1.   Such would have to be the standard at this juncture since the FLSA is a remedial statute to be broadly construed, Antenor, supra, 88 F.3d at 933, and exemptions have been narrowly construed against the employer who bears the burden of proving an exemption.  Corning Glass Works v. Brennan, 417 U.S. 188, 94 S.Ct. 2223, 41 L.Ed.2d 1 (1974);  Mitchell v. Lublin, McGaughy & Assoc., 358 U.S. 207, 79 S.Ct. 260, 3 L.Ed.2d 243 (1959).

2.   The same result would obtain if instead of making the analysis under the FLSA exemption, i.e. looking at the joint employer test and at what proportion of the work is nonexempt, we make the analysis under the Railway Labor Act ([RLA] 45 U.S.C. § 151 et seq.) and look to the two pronged test utilized by the National Mediation Board to determine whether an employer and its employees are subject to the Railway Labor Act.

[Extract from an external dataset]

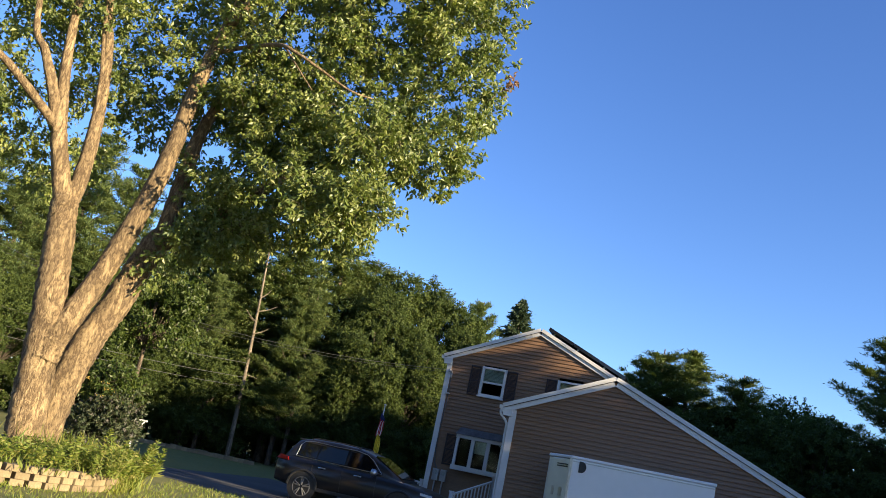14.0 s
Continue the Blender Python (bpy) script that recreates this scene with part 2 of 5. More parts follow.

Here it cannot be said as a matter of law that 1) undercover surveillance work is traditionally performed by employees of air carriers and that 2) Command Security is directly or indirectly owned or controlled by or under a common control with the carrier by virtue of the “leased employee” arrangement it had with the carrier.   Compare, New York Interstate Serv., Inc., 14 N.M.B. 439 (1987) (holding that security screening of passengers and monitoring of baggage and traffic control are traditional airline employee work and the intertwining of the operations of the hiring company with that of the airline manifested a degree of control by the airline so as to subject the employees to the RLA).

3.   Although this issue is not before this Court for review, it is noted parenthetically that the mere use of the term “hiring at will” does not suffice to take the alleged contractual agreement out of the statute since it could well be that an agreement to pay overtime wages, a one hour paid lunch and other compensation alleged in these counts could well have been conditioned upon the employee working for a period longer than one year.   Thus in the absence of a recitation of the specific terms of this agreement, the complaint remains fatally ambiguous.